Fix for Kamal Deploy Assets Not Updating

#ci #rails #kamal

Does this sound like you?

  1. You are using Sprockets to pre-compile assets for production.
  2. You are using Kamal to deploy.
  3. You have asset bridging enabled in your deploy.yml file.

If that is you, you will find that your assets are not updated about 50% of the time. Randomly.

The fix is to disable asset bridging in deploy.yml.

# comment this out 👇
asset_path: /rails/public/assets
April 25, 2024 Update
Wait! There is another way to fix this without disabling asset bridging. See the section at the end of this post. But keep reading to understand the problem.


When the deploy pipeline runs rails assets:precompile a file will be created called .sprockets-manifest-randomhex.json. This manifest file maps the name of your asset to the digested name that will be used in production for stylesheet_link_tag and the like.

From the Rails Guide:

The command also generates a .sprockets-manifest-randomhex.json (where randomhex is a 16-byte random hex string) that contains a list with all your assets and their respective fingerprints. This is used by the Rails helper methods to avoid handing the mapping requests back to Sprockets.

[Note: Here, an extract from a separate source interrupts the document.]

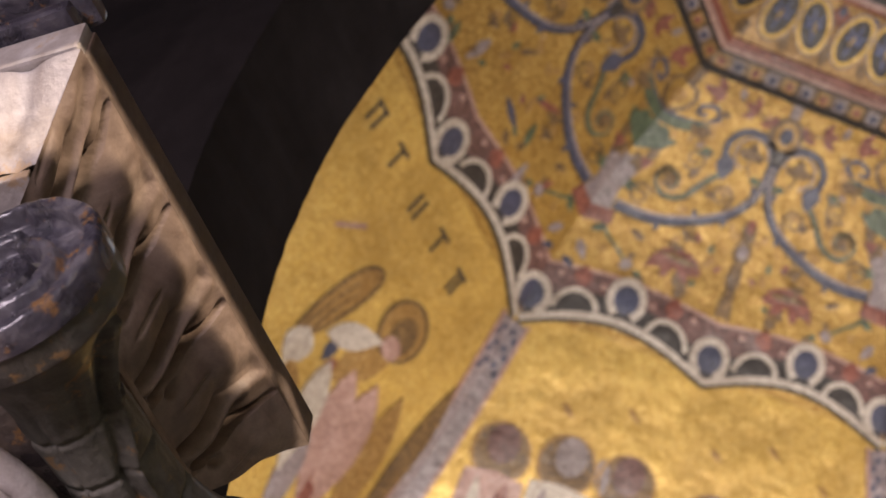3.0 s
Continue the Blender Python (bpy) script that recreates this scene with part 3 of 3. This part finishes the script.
for i, (x, s, mat) in enumerate(FIGURES):
    add("dull_disc", patch("dull_disc", oval(x, s, 0.108 + 0.006 * (i % 3), 0.118), BROWN, 0.004), "dull mosaic disc", (1, 0))
    add("disc_line", ringlet("disc_line", x, s, 0.112, 0.012, OCHRE, 0.006), "", (1, 0))
    add("disc_patch", patch("disc_patch", oval(x + 0.01 * (i % 2), s - 0.035, 0.062, 0.075), LILAC if i % 2 else DULLRED, 0.007), "", (1, 0))
    body = [(x - 0.115, s + 0.085), (x, s + 0.07), (x + 0.115, s + 0.085), (x + 0.13, s + 0.30), (x + 0.125, s + 0.62), (x - 0.125, s + 0.62), (x - 0.13, s + 0.30)]
    add("robe_shape", patch("robe_shape", body, (PINK, PALE, LILAC)[i % 3], 0.006), "plain mosaic drapery shape", (1, 0))
    add("robe_fold", patch("robe_fold", leaf(x + 0.05, s + 0.10, 0.5, 0.09, 95), (RED, PALE, PINK)[i % 3], 0.009), "", (1, 0))
    add("robe_fold", patch("robe_fold", leaf(x - 0.06, s + 0.10, 0.42, 0.06, 86), (PALE, LILAC, RED)[i % 3], 0.009), "", (1, 0))
    add("robe_fold", patch("robe_fold", leaf(x - 0.12, s + 0.34, 0.22, 0.08, 20), (LILAC, BLUE, PALE)[i % 3], 0.011), "", (1, 0))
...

Now what is asset bridging in kamal? Here a snippet from their docs.

If there are changes to CSS or JS files, we may get requests for the old versions on the new container and vice-versa. To avoid 404s we can specify an asset path. Kamal will replace that path in the container with a mapped volume containing both sets of files. This requires that file names change when the contents change (e.g. by including a hash of the contents in the name).

You can enable this behavior by specifying the asset_path: option in your deply.yml.

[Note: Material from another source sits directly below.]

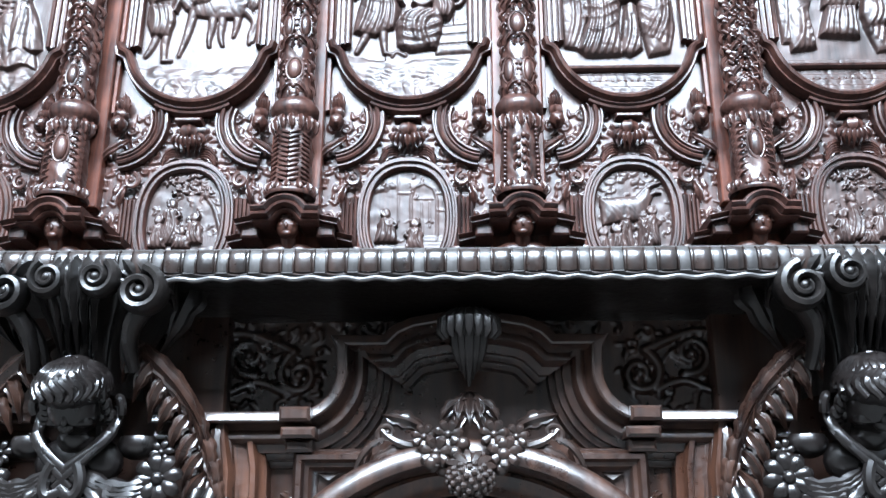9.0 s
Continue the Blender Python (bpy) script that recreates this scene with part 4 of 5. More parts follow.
# ---- gadroons along the desk's edge ----
PITCH = 0.033
bead_wide, bead_flat = Shape(), Shape()
rows = ((409, 136), (409.5, 145), (412, 149), (418, 150.5), (428, 150), (433, 148), (436, 144), (436.5, 130))
bead_wide.grid([[(9.2 * x, v - 1.4 * (1 - abs(x)) * (v < 413), d + 3.2 * math.sqrt(max(0, 1 - x * x))) for x in (-1, -0.92, -0.7, -0.35, 0, 0.35, 0.7, 0.92, 1)] for v, d in rows])
for sg in (-1, 1):
    bead_wide.tube([(sg * 10.2, v, d + 1) for v, d in rows], 1.2, 1.0, 6)
bead_wide.tube([(9.6 * x, 409.5 - 1.8 * (1 - x * x), 151.5 - 2 * x * x) for x in (-1, -0.6, -0.2, 0.2, 0.6, 1)], 1.1, 1.0, 6)
bead_flat.grid([[(5.6 * x, v, d - 0.6 + 1.2 * (1 - abs(x))) for x in (-1, -0.6, -0.2, 0.2, 0.6, 1)] for v, d in rows])
bead_flat.tube([(5.6 * x, 410.5, 150.0) for x in (-1, -0.5, 0, 0.5, 1)], 0.9, 1.0, 6)
for k in range(-28, 29):
    for name, sh, mat, du in (("gadroon", bead_wide, CARVED, 0.0), ("gadroon_fillet", bead_flat, DUSTY, 0.0165)):
        part(name, sh, mat, DESK, keep=True).location = (k * PITCH + du + 0.002 * math.sin(k * 3.1) * 0.4, 0, 0)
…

# Again, this is the problem.
asset_path: /rails/public/assets

With this option set, kamal will keep both the current and the previous versions of the assets on your server. That means there will be two .sprockets-manifest-randomhex.json files. The Rails server will choose the first one it finds! It might be the new one, it might be the old one depending on where that random hex puts it on the file system.

The fix for now is to turn off asset bridging. The cost is low. It will only affect people who have in-flight requests right as the server restarts. They would just have to re-load the page again.

In the future, this could be fixed by only keeping one version of the manifest file, or specifiying which manifest to use somehow.

Thank you so much to reddit user ignurant for their detailed explanation in this comment.

Update on April 25, 2024

There is another solution that allows you to still bridge the assets. You explicitly set the name of the manifest file in your production.rb file like this:

# config/environments/production.rb

config.assets.manifest = Rails.root.join('config', 'manifest.json')

This removes the random hash, allowing the new file to overwrite the old one on deploy. I don’t know the reason for the random hash by default or the implications of removing it, but this would fix the problem outlined in this post. Thank you to you reddit user _skp for their help in this comment.